Attorneys for six women arrested for allegedly disrupting a congressional hearing on an anti-abortion bill argued in court yesterday that the women were being prosecuted because of their political beliefs.

"They are being punished for their ideas . . . rather than for any conduct they are said to have engaged in" at the hearing argued defense attorney Linda Huber.

Assistant U.S. Attorney Bruce Peterson denied in court that politics played any part in the decision to go to trial.

"There simply is no suggestion that the Capitol police or the U.S. Attorney's office engaged in this prosecution for any improper motive," Peterson said.

Capt. Hudak testified that the decision on whether to remove people from committee hearings is made by the committee chairman, who is in charge of keeping order. The six women were arrested after they stood on their chairs and shouted feminist slogans during a hearing last April chaired by Sen. John P. East (R-N.C.), an outspoken foe of abortion.

The hearing was on a bill ontroduced by Sen. Jesse A. Helms (R-N.C.) that would allow states to outlaw abortions through a definition in it stipulating that human life begins at the moment of conception.

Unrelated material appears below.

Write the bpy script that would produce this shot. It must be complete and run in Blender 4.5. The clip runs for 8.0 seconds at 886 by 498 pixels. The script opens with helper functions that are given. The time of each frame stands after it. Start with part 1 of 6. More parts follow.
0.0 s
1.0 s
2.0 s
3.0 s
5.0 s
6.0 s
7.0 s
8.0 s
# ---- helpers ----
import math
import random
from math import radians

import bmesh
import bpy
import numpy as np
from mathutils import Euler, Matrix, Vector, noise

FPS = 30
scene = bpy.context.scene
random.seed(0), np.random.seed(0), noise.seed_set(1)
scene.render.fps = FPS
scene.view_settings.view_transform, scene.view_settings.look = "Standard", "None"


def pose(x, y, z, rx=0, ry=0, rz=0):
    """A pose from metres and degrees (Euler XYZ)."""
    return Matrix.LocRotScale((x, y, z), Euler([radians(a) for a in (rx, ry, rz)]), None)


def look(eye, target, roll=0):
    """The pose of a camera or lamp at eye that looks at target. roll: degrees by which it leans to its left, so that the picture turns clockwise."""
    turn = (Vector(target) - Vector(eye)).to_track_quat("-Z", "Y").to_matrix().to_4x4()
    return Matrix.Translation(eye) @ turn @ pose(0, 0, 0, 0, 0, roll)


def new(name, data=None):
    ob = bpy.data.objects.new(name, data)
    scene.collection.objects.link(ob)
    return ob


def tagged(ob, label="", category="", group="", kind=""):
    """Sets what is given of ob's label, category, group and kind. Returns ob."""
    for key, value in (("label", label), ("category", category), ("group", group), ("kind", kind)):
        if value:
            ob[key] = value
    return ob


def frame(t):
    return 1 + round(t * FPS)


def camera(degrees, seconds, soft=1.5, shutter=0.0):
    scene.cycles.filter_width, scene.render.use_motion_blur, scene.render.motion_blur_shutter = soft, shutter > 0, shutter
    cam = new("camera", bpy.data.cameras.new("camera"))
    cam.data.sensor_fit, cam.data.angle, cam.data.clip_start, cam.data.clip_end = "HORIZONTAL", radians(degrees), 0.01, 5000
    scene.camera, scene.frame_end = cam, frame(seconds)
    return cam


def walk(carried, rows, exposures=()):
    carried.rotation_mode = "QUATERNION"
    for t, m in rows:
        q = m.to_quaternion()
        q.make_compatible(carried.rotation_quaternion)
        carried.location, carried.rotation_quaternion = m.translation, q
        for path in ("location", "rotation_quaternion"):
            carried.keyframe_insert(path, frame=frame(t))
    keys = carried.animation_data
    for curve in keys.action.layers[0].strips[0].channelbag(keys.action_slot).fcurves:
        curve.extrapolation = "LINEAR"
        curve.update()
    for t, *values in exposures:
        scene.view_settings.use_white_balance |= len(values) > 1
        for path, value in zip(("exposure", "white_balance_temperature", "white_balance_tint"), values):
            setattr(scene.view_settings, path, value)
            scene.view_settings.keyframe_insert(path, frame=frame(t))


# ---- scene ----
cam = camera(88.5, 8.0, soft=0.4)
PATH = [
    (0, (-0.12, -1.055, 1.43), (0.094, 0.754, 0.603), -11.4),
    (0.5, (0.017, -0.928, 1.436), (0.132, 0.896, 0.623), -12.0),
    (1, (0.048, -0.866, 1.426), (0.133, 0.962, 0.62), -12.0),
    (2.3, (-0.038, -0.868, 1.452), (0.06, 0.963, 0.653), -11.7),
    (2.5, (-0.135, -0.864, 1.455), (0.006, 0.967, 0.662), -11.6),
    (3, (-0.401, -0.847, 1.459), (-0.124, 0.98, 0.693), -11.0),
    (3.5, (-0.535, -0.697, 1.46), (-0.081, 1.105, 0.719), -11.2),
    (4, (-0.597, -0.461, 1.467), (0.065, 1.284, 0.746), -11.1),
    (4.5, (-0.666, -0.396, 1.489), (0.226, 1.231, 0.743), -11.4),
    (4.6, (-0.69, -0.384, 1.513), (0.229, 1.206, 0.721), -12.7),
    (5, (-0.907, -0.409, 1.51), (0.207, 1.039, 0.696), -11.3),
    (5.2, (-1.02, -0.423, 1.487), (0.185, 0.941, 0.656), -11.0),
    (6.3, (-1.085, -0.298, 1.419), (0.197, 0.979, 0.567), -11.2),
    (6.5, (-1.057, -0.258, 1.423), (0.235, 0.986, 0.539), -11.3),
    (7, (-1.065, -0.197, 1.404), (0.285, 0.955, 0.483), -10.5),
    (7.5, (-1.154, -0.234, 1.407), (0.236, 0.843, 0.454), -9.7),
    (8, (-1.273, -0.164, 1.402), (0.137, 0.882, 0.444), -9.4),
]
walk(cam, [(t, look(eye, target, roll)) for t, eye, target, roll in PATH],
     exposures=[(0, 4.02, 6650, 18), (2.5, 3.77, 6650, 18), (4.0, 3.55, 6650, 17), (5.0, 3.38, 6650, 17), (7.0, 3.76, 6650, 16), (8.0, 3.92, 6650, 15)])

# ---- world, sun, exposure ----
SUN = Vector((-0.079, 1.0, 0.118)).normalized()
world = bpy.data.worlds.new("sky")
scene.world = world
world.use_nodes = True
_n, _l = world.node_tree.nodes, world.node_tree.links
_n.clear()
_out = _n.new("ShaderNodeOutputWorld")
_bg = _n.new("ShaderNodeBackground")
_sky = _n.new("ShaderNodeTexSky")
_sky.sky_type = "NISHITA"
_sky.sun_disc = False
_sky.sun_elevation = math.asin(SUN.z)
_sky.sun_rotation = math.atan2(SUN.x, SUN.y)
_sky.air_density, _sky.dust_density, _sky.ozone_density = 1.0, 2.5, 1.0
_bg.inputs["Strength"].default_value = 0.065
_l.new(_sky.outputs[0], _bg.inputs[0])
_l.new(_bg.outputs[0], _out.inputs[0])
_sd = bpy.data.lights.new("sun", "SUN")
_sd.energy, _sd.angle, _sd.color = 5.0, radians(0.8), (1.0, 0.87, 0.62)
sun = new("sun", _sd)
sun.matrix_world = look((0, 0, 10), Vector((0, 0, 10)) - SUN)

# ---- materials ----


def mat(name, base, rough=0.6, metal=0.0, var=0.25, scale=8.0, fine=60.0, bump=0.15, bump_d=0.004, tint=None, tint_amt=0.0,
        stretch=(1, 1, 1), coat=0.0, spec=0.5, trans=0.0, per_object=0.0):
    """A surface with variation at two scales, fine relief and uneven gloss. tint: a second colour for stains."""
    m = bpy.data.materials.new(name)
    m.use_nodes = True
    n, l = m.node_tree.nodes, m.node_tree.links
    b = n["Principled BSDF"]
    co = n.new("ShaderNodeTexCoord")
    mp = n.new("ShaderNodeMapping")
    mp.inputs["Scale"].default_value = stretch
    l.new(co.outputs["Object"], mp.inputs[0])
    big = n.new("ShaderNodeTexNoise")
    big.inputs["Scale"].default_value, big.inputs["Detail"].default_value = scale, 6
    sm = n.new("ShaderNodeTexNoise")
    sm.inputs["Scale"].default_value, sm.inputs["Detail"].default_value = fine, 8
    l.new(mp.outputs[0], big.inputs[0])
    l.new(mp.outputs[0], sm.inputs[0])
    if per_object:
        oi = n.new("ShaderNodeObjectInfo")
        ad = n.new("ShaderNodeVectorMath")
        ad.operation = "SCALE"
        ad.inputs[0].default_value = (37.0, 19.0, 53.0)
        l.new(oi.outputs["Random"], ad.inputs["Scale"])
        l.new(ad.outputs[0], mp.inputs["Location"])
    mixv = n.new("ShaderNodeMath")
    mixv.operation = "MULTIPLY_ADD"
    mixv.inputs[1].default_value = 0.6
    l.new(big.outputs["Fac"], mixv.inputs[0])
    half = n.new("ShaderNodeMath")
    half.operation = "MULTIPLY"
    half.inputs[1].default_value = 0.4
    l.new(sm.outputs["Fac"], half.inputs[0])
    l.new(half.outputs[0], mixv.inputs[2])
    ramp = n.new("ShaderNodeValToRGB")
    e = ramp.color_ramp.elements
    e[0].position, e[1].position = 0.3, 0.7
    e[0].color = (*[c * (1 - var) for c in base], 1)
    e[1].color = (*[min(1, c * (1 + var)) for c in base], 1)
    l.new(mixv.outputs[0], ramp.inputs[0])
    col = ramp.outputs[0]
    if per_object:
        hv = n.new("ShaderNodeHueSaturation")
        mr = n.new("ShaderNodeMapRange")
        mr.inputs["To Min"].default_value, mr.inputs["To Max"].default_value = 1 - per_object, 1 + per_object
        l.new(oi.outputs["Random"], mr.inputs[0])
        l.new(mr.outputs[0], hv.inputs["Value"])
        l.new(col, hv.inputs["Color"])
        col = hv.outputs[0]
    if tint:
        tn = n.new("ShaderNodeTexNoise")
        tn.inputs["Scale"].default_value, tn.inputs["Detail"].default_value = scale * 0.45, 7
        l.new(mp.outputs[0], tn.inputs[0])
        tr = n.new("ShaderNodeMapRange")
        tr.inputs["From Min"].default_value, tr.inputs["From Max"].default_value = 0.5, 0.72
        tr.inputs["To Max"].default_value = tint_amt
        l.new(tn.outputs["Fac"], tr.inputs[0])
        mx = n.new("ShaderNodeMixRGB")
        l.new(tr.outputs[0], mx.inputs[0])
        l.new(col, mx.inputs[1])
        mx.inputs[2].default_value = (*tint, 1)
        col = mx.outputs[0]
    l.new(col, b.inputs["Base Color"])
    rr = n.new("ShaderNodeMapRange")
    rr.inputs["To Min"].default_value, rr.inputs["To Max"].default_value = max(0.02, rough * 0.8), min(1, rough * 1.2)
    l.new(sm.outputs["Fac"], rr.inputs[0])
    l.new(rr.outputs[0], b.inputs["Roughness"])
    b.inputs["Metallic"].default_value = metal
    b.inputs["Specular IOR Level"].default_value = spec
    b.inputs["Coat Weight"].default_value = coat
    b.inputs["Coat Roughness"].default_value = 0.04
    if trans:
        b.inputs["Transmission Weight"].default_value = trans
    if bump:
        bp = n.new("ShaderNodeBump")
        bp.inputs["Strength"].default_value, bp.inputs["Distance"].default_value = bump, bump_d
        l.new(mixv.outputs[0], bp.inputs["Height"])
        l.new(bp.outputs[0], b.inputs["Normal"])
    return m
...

Available records of the Capitol police, which go back to 1973, show that no one accused of disrupting a congressional hearing has been prosecuted in that time, according to evidence introduced in D.C. Superior Court. On the two occasions in that period when people were arrested for disrupting congressional hearings, all charges were dropped before trial when the U.S. Attorney's office declined to prosecute, according to Capitol police.

For example, all charges were dropped against eight people arrested in the mid-1970s for disrupting a Senate Watergate hearing, according to Capt. John Hudak, a Capitol police official who testified yesterday.

Superior Court Judge Harriet R. Taylor heard arguments yesterday on a defense request that the misdemeanor charges be dropped because the defendants are allegedly being "selectively prosecuted" for their feminist views.

The defense argued that East and Senate staffers should be forced to testify about what role -- if any -- they had in the decision to prosecute the women.

Jerry Woodruff, East's press secretary, said the senator did not participate in the decision to prosecute the feminists. "His only concern was that the hearing be conducted without interference," Woodruff said.

The government is opposing defense efforts to have East and Senate staffers testify in court. The hearing will resume Thursday, at which time Judge Taylor is expected to rule on whether East will be required to appear in court to testify.